Jednym z wątków śledztwa w sprawie zabójstwa 27-letniej Magdaleny Żuk, Polki, która zginęła w Egipcie, wyskakując z okna szpitala, jest handel ludźmi – ustaliła „Rzeczpospolita". Dojście do prawdy może być trudne, bo – jak podkreśla polski MSZ – „wyjaśnienie okoliczności śmierci spoczywa na władzach egipskich".
Polska prokuratura zabiega o pełen dostęp do materiałów śledztwa, w tym dokumentów medycznych. Nie wiadomo jednak, czy go otrzyma.
Do Egiptu we wtorek polecieli polski prokurator i biegły medyk sądowy. Chcą wziąć udział w sekcji zwłok dziewczyny, bo choć od śmierci minął tydzień, egipska prokuratura dotąd jej nie przeprowadziła. Czas ma znaczenie m.in. dla wykazania czy zachowanie Polki było np. efektem podania tabletki gwałtu.
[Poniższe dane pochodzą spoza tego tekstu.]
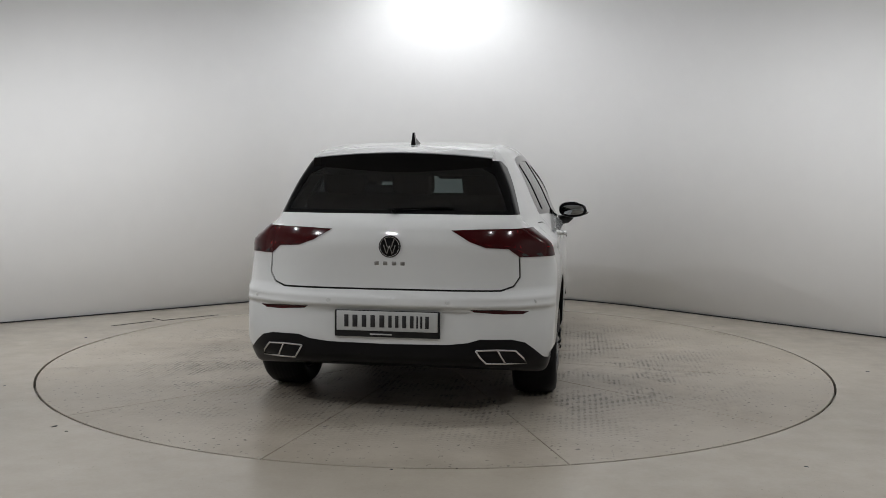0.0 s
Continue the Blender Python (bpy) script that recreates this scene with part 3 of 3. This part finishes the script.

Prokuratura chce też wystąpić do władz Egiptu o dokumentację medyczną zmarłej i przeprowadzenie szeregu czynności, m.in. przesłuchanie świadków. – Chcemy zgromadzić materiał elektroniczny, a więc nagrania monitoringu ze szpitali, w których przebywała Polka, hotelu, lotnisk – mówi Violetta Niziołek, rzeczniczka Prokuratury Okręgowej w Jeleniej Górze.
Wiele nagrań można znaleźć jednak w internecie. A Irena Dawid-Olczyk, szefowa La Strady, która śledzi dramat Polki, sugeruje, że mogła ona paść ofiarą przemocy seksualnej.